By Vitaliy Panych, California State CISO
February 16, 2022 — California is using crowdsourced testing to find vulnerabilities in state apps to stop security breaches before they happen. The state offers a financial incentive, known as a “bug bounty” to encourage ethical hackers to test new products in a controlled environment.
The testers, or “bounty hunters,” find and report bugs before bad actors can discover and exploit them. Outside of California, several government organizations have embraced the concept of crowdsourced security testing, including Hack DHS, Hack the Pentagon, Iowa, and numerous tech firms around the globe.
Throughout the pandemic, California’s government tech community quickly rolled out app-based products. The bug bounty model enabled us to scale up testing engagements on demand. We started with a select group of about 100 testers, and one hundred percent of the bugs they found were verified. As a result of their efforts, we plugged the security holes by providing developer teams with the steps to make fixes at the protection layer in front of the applications.

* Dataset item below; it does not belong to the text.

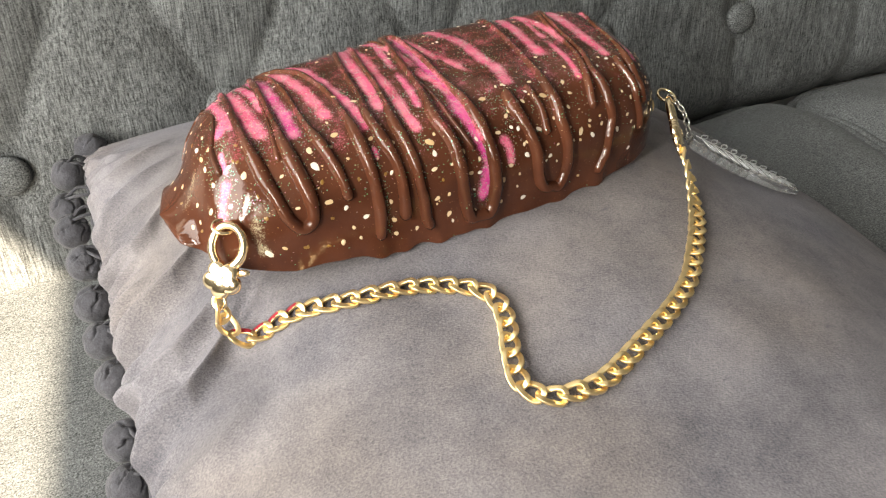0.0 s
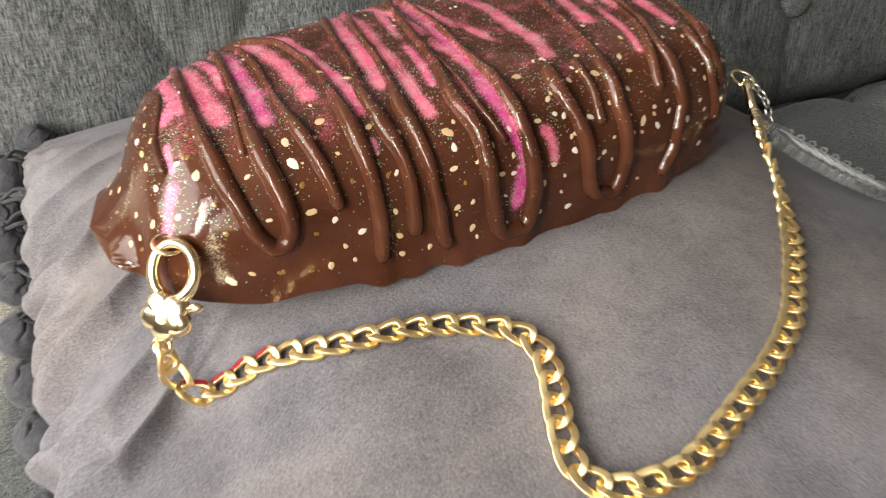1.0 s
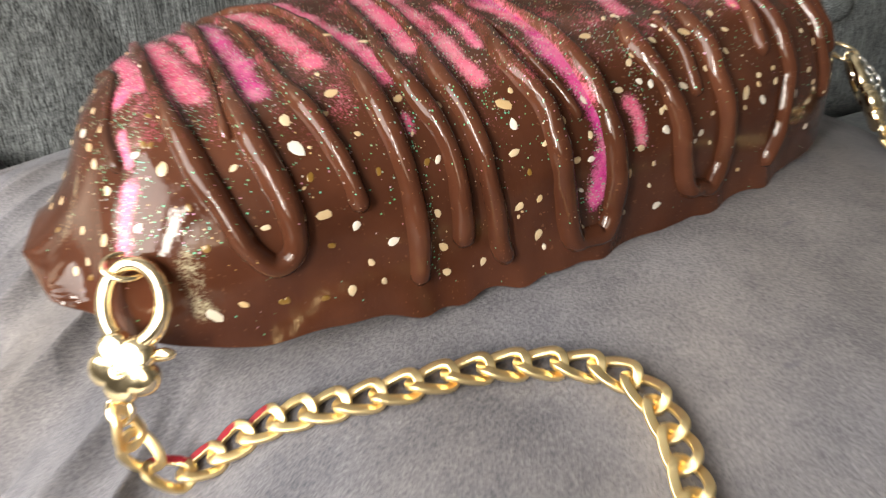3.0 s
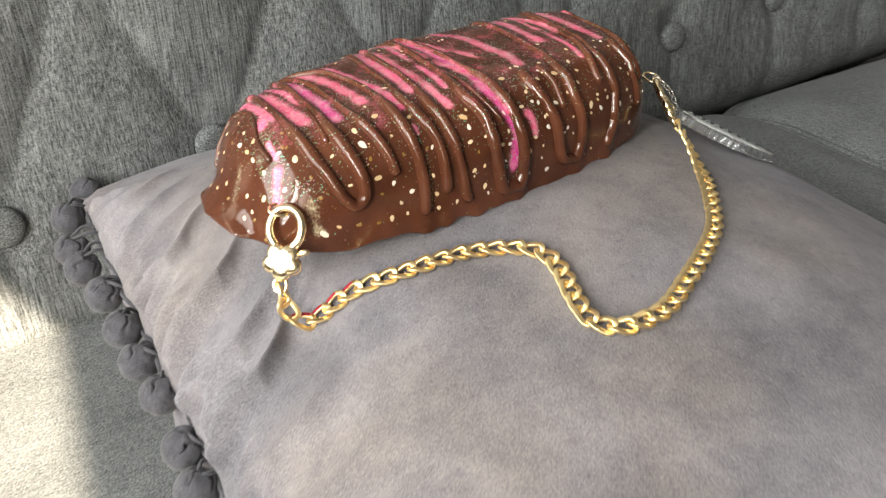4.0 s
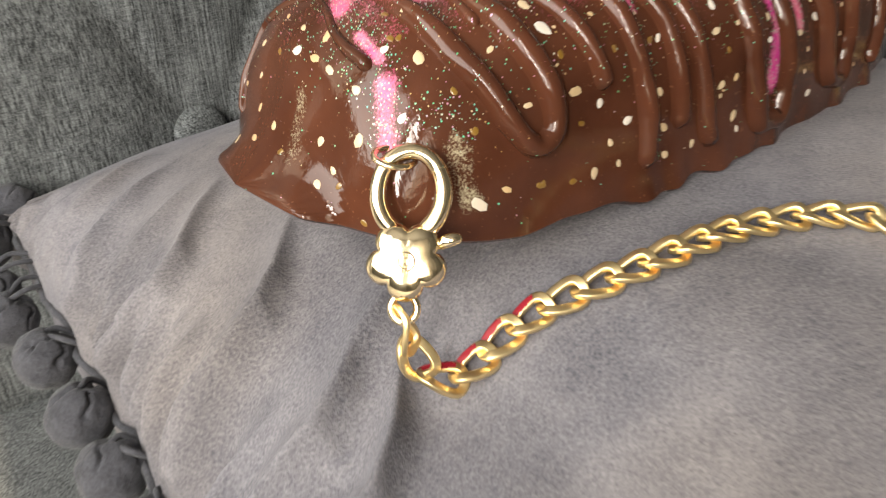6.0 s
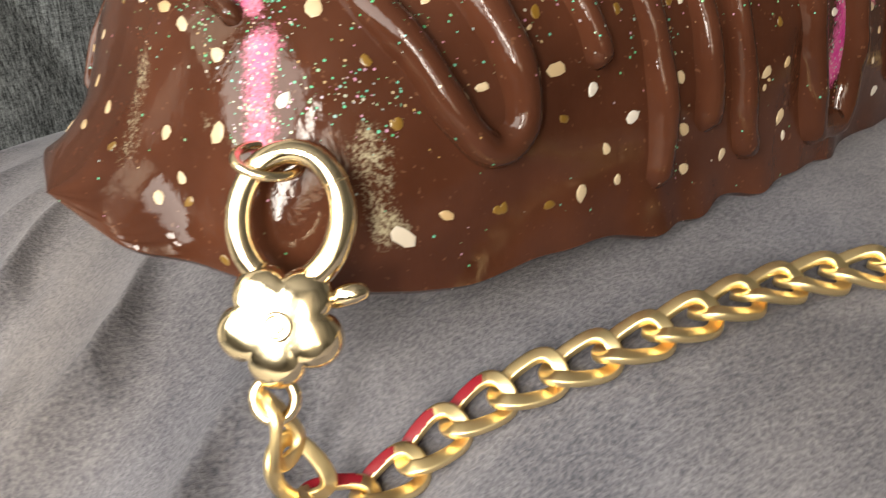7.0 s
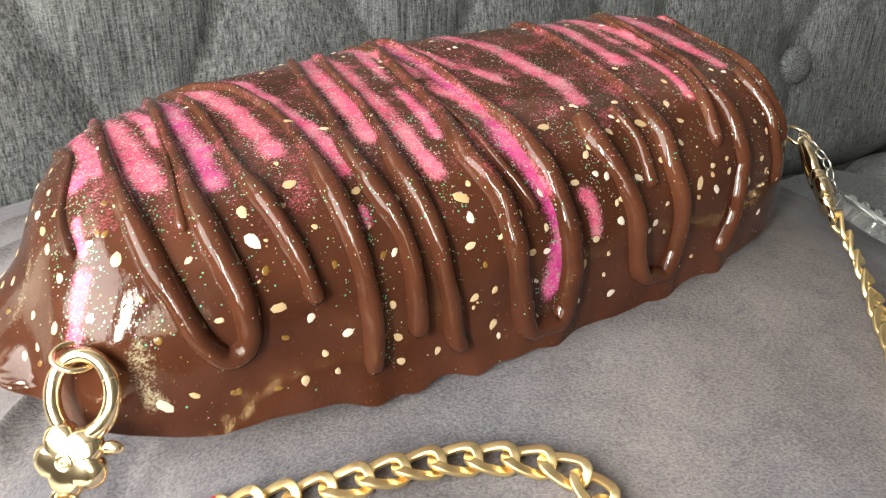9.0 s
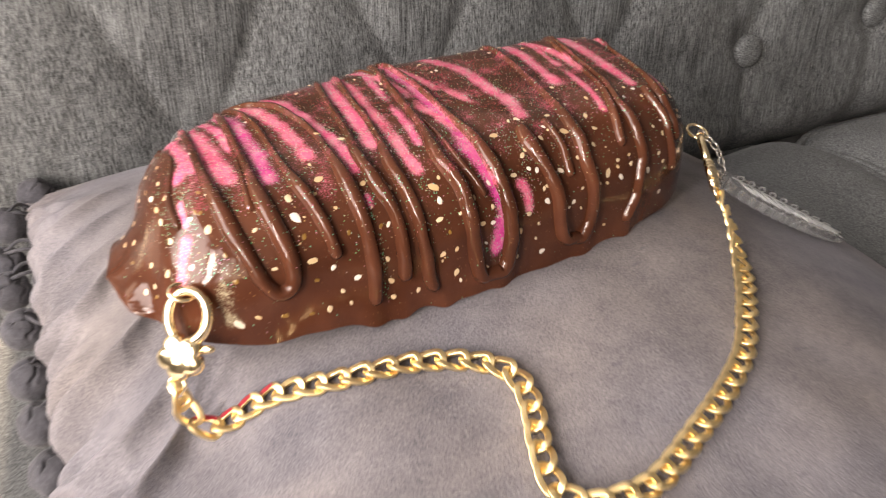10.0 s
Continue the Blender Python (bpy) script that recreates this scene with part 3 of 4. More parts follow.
def blunt(t, power):
    t = min(max(t, 0.0), 1.0)
    return max(1 - (1 - t) ** power, 0.0) ** (1 / power)


def eased(at, values, x):
    """A smooth line through values, without overshoot (monotone cubic)."""
    if x >= at[-1]:
        return values[-1]
    h = [q - p for p, q in zip(at, at[1:])]
    d = [(q - p) / w for p, q, w in zip(values, values[1:], h)]
    slope = [d[0]] + [0.0 if p * q <= 0 else (3 * v + 3 * w) / ((2 * w + v) / p + (w + 2 * v) / q) for p, q, v, w in zip(d, d[1:], h, h[1:])] + [0.0]
    i = max(k for k in range(len(h)) if at[k] <= max(x, 0.0))
    t = (max(x, 0.0) - at[i]) / h[i]
    return (2 * t ** 3 - 3 * t * t + 1) * values[i] + (t ** 3 - 2 * t * t + t) * h[i] * slope[i] + (3 * t * t - 2 * t ** 3) * values[i + 1] + (t ** 3 - t * t) * h[i] * slope[i + 1]


def bag_base(x):
    u = x - 0.18
    return 0.63427 + -0.00854 * u + -0.01609 * u * u + 0.0135 * math.exp(-max(x - BX0, 0) / 0.03)


@functools.lru_cache(None)
def bag_section(x):
    """Height, half width, middle and squareness of the bag's section at x."""
    u = x - 0.18
    high = eased(END, END_HIGH, x - BX0) * (1 + -0.4497 * u) * blunt((BX1 - x) / 0.0406, 2.859) + 1e-5
    half = eased(END, END_HALF, x - BX0) * (1 + -0.8459 * u) * blunt((BX1 - x) / 0.1294, 3.996) + 1e-5
    square = 3.688 + (1.485 - 3.688) * math.exp(-(((x - BX0) / 0.05) ** 2))
    return high, half, 0.42803 + 0.13417 * u + 0.11495 * u * u, 2 / square


def bag_point(x, phi):
    """A place on the bag: x along it, phi degrees over it, from the front hem (0) over the crest (90) to the back hem (180)."""
    high, half, middle, power = bag_section(x)
    c, s = math.cos(radians(phi)), math.sin(radians(phi))
    c, s = math.copysign(abs(c) ** power, c), abs(s) ** power
    hem = math.exp(-(s * high) / 0.007) * min(1.0, high / 0.035)
    y = middle - half * c
    z = bag_base(x) + high * s
    z += hem * (0.0020 * fuzz(x, phi * 0.002, 1.0, 30) + 0.0010 * fuzz(x, phi * 0.002, 4.0, 75))
    y -= hem * math.copysign(1, c) * (0.0024 * fuzz(x, 2.0 if c > 0 else 5.0, 1.0, 34) + 0.0006 * fuzz(x, 7.0, 1.0, 95)) * min(1.0, half / 0.03)
    if c > 0:
        drip = sum(math.exp(-(((x - at) / 0.0055) ** 2)) for at in (0.1285, 0.1415, 0.1600, 0.1880, 0.2330, 0.2600))
        y -= hem * 0.0024 * drip
        z -= hem * 0.0014 * drip
    swell = 0.0009 * fuzz(x, y, z, 45) * (1 - hem)
    return Vector((x, y - swell * c, z + swell * s))


def bag_normal(x, phi):
    x = min(max(x, BX0 + 0.001), BX1 - 0.001)
    phi = min(max(phi, 1.2), 178.8)
    du = bag_point(x + 0.0008, phi) - bag_point(x - 0.0008, phi)
    dv = bag_point(x, phi + 1.0) - bag_point(x, phi - 1.0)
    return du.cross(dv).normalized()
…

By using crowdsourced security testing and bug bounty incentives, we ensure all possible paths and pages of an application are tested. The model also serves as an additional check and balance on a continuous basis when a security bug is introduced. Our goal is to keep this valuable tool in our tool chest at a smaller scale during initial trials and expand it as we help state organizations discover and remediate their own findings.